This wiki is designed to take full advantage of today's electronic legal research environment. It was written to be linked to the core primary law materials of its field. The author's aim has been to create a fully integrated electronic reference work. Issue by issue it provides immediate, "point and click" access to the relevant portions of the Social Security Act, Code of Federal Regulations, Hallex, and POMS as well as illustrative cases and pertinent rulings. In this way it organizes a comprehensive library of Social Security material. While it can be used apart from the Internet or printed out, in whole or part, separated from the primary legal materials available online it is far less useful.

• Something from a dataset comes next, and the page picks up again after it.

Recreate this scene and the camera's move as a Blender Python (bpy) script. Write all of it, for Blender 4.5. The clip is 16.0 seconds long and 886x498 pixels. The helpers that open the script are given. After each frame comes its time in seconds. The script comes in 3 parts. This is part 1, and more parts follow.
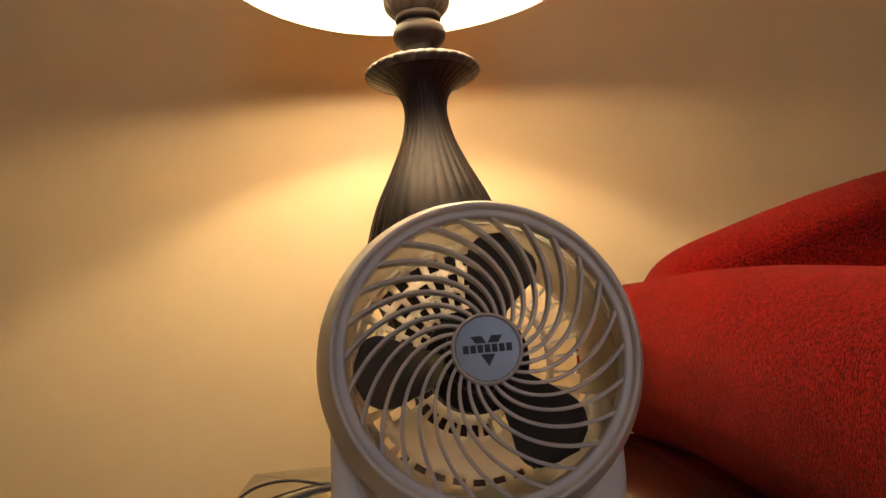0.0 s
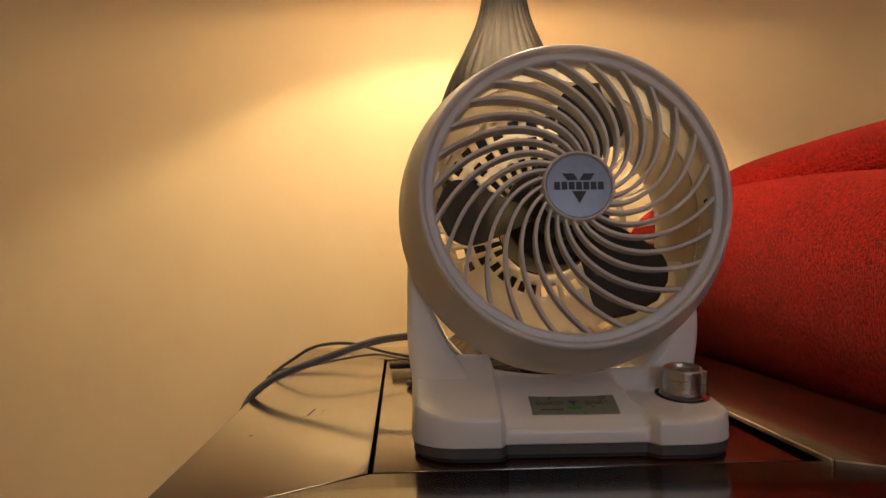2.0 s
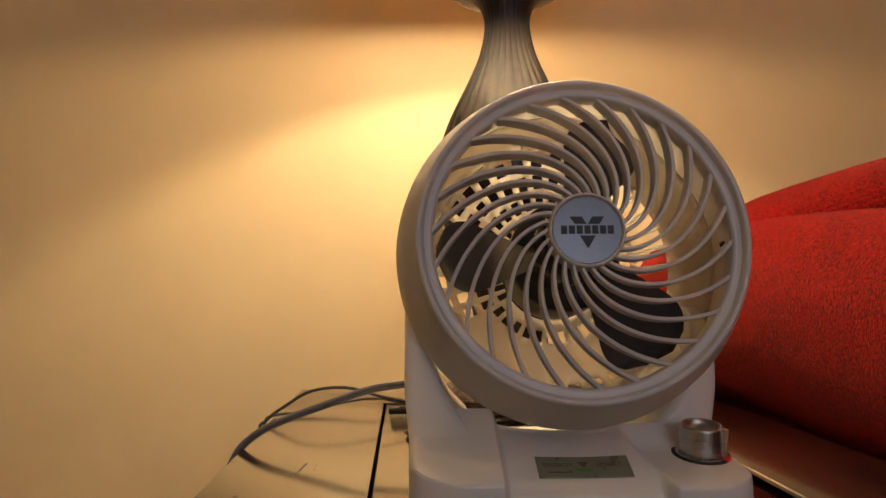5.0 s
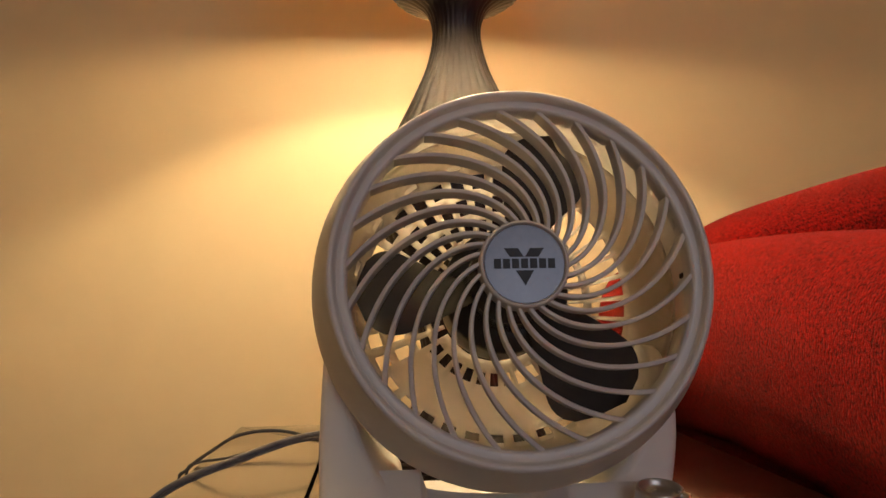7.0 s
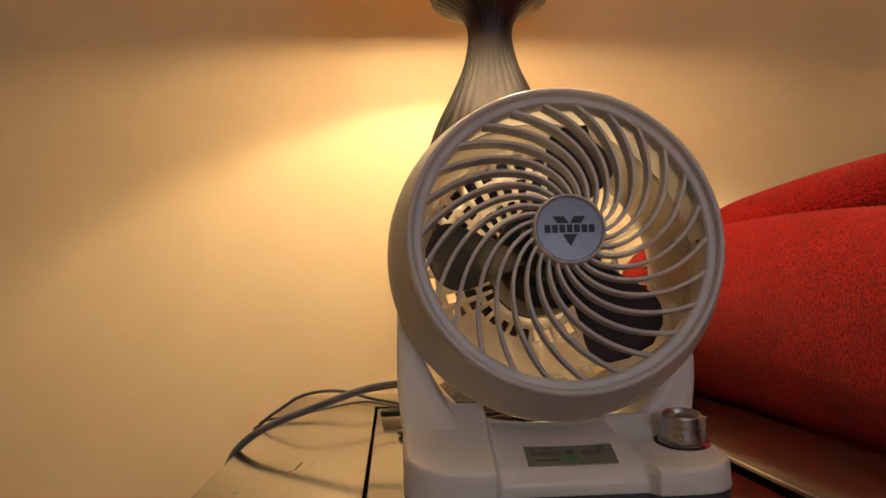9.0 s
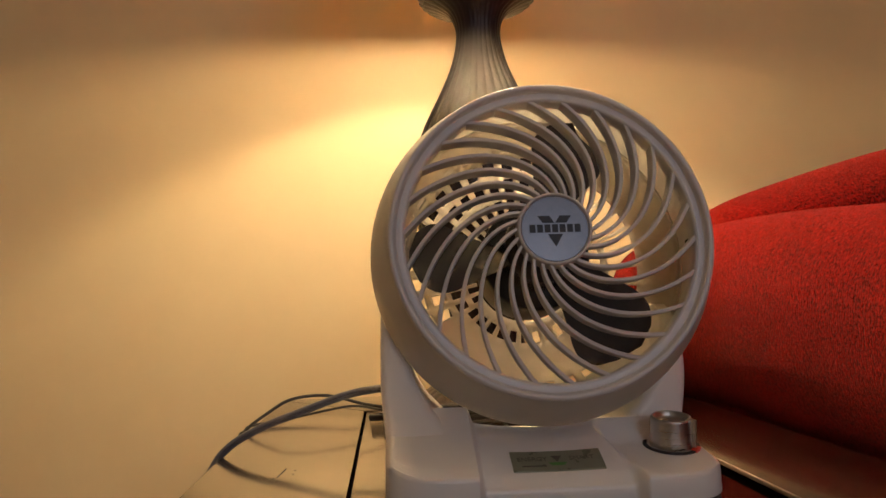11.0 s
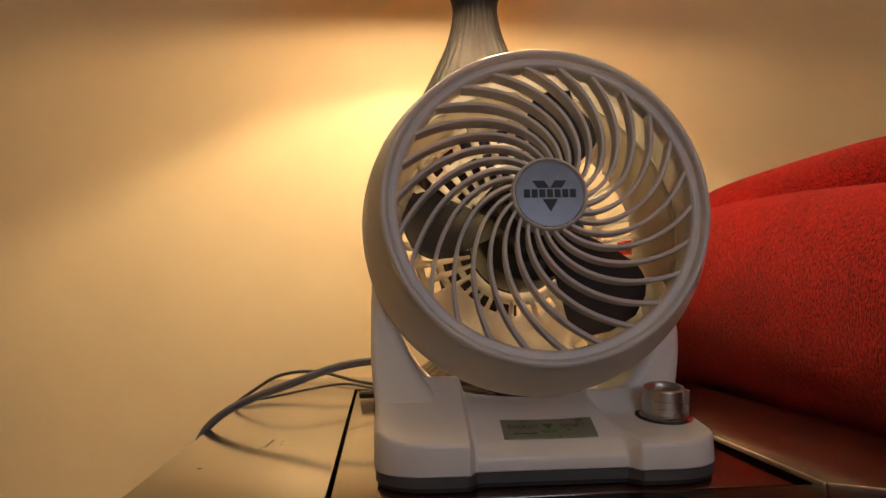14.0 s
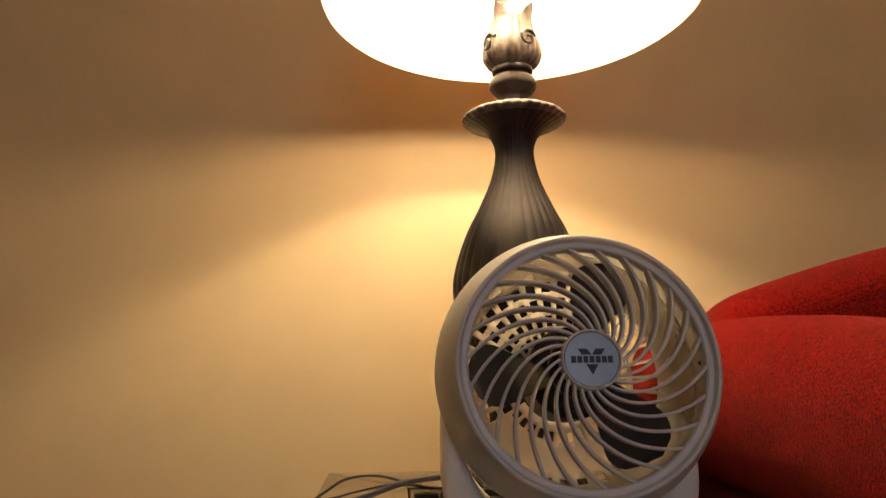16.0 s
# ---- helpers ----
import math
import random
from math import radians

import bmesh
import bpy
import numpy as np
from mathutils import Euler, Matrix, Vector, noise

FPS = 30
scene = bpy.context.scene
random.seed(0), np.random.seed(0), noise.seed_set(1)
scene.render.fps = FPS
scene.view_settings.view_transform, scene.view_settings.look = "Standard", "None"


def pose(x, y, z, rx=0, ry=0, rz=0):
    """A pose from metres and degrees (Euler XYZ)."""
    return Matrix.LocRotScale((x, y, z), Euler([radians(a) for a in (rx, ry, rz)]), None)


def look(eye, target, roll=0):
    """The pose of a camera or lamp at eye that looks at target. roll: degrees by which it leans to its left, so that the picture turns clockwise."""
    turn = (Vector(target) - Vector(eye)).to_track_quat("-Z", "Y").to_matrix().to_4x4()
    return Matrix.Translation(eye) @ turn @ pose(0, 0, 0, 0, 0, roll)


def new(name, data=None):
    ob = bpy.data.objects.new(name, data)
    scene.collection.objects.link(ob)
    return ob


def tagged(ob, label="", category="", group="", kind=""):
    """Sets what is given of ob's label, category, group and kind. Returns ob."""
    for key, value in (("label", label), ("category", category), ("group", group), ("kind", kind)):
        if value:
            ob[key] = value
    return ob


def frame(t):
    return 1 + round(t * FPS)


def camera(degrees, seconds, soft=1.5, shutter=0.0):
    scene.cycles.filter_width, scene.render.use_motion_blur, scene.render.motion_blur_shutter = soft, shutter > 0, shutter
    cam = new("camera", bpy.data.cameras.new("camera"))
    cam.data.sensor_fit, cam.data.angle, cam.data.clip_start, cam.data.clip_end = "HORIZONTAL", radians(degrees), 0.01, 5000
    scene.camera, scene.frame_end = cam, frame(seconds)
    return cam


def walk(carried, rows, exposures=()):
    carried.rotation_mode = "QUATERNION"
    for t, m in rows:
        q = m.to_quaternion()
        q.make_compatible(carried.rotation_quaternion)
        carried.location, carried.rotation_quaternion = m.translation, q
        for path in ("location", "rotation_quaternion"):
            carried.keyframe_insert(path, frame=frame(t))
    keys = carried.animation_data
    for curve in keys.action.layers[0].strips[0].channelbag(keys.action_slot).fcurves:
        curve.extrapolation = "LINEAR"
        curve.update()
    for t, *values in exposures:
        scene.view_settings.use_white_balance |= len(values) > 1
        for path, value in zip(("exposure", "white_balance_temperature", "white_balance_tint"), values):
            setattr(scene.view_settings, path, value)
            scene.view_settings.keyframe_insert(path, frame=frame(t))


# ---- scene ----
cam = camera(68.5, 16.0)
PATH = [
    (0, (-0.034, -0.576, 0.811), (0.19, 1.402, 1.004), -4.9),
    (0.5, (-0.025, -0.563, 0.787), (0.174, 1.422, 0.924), -4.6),
    (1, (-0.048, -0.595, 0.768), (0.138, 1.396, 0.806), -3.2),
    (1.5, (-0.06, -0.589, 0.751), (0.104, 1.404, 0.732), -2.4),
    (2, (-0.082, -0.568, 0.734), (0.051, 1.427, 0.763), -0.4),
    (2.5, (-0.082, -0.559, 0.734), (0.044, 1.433, 0.855), 1.3),
    (3, (-0.087, -0.571, 0.745), (0.051, 1.412, 0.964), 1.5),
    (3.2, (-0.091, -0.57, 0.748), (0.045, 1.41, 0.992), 1.4),
    (5.3, (-0.068, -0.522, 0.746), (0.054, 1.472, 0.857), -0.5),
    (5.5, (-0.051, -0.505, 0.742), (0.081, 1.487, 0.858), -0.4),
    (6, (-0.03, -0.499, 0.733), (0.134, 1.491, 0.853), -0.5),
    (6.5, (-0.019, -0.469, 0.76), (0.167, 1.517, 0.907), -0.9),
    (7, (-0.038, -0.481, 0.763), (0.155, 1.503, 0.925), -0.8),
    (7.5, (-0.048, -0.517, 0.756), (0.132, 1.469, 0.909), -0.5),
    (8, (-0.087, -0.544, 0.741), (0.086, 1.443, 0.89), -0.6),
    (8.5, (-0.089, -0.561, 0.739), (0.078, 1.426, 0.891), -0.9),
    (9, (-0.08, -0.559, 0.738), (0.081, 1.428, 0.89), -1.3),
    (11.5, (-0.064, -0.548, 0.738), (0.112, 1.438, 0.896), -1.7),
    (12, (-0.056, -0.547, 0.741), (0.125, 1.439, 0.891), -1.6),
    (12.5, (-0.06, -0.542, 0.735), (0.125, 1.444, 0.887), -1.4),
    (13, (-0.058, -0.543, 0.735), (0.127, 1.443, 0.876), -1.2),
    (13.5, (-0.065, -0.549, 0.728), (0.126, 1.436, 0.868), -1.0),
    (14, (-0.069, -0.54, 0.719), (0.123, 1.445, 0.857), -0.9),
    (14.5, (-0.063, -0.546, 0.722), (0.124, 1.439, 0.874), -1.0),
    (15, (-0.064, -0.569, 0.731), (0.115, 1.415, 0.913), -1.1),
    (15.5, (-0.095, -0.614, 0.752), (0.057, 1.367, 0.982), -1.4),
    (16, (-0.117, -0.657, 0.793), (0.022, 1.315, 1.097), -0.5),
]
walk(cam, [(t, look(eye, target, roll)) for t, eye, target, roll in PATH],
     exposures=[(0, 0.1), (0.5, 0.16), (1.0, 0.3), (2.5, 0.32), (3.2, 0.26), (5.3, 0.34), (7.0, 0.36), (12.0, 0.34), (14.5, 0.36), (15.0, 0.3), (15.5, 0.16), (16.0, 0.05)])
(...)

The flexibility of the medium allows all this material to be brought to bear on the quite diverse needs of different researchers, ranging from attorneys or other experts doing Social Security representation to non-experts seeking guidance on a more general level to judges confronting a steady stream of specific Social Security issues.

The reference work, like the collection it integrates, can be entered in several different ways. It is divided into two distinct parts, designated Part 1 and Part 2. Part 1 contains an overview of Social Security law, with extensive links from its "broad brush" sections to the topically focused sections of Part 2. Part 1 is organized around different benefit types and general features of the program. Its structure reflects the initial questions an individual may have about benefits under Social Security and how they are pursued. Part 2, by contrast, is organized around issues or topics that are particularly important in appeals or litigation. Using the Table of Contents or by moving into a part directly from the front menu a researcher can find a useful starting point in Part 1 or 2. Each section carries its own small table of contents, a set of linked references to related sections in Parts 1 and 2. Consequently, once a researcher has started off in a useful direction that direction can be pursued without frequent need to return "to the top."

Print reference works must do a great deal of summarizing and excerpting. Since they are separated, often by significant physical distance, from their underlying primary material, it is important that they provide detailed description. A reference work that can take you straight to its cited sources with a "point and click" need not quote them. The central value of this reference work to the user lies in the links between its topic structure and the Social Security Act, the agency regulations and rulings, and the key federal court decisions that comprise this collection. The reference work text that accompanies those links was written with three principal aims: to provide context, to highlight particularly important primary materials among those to the user, and to note when there are relatively recent changes in law or regulation that should be considered when reading older decisions. Because the detailed provisions of both Act and regulations are close at hand, this work does not repeat their every qualification or condition. Its description of governing rules is at a more general level. As a consequence, on any point about which you need precise and authoritative information, you should follow the links to the pertinent sections of the Act, regulations, and other primary material.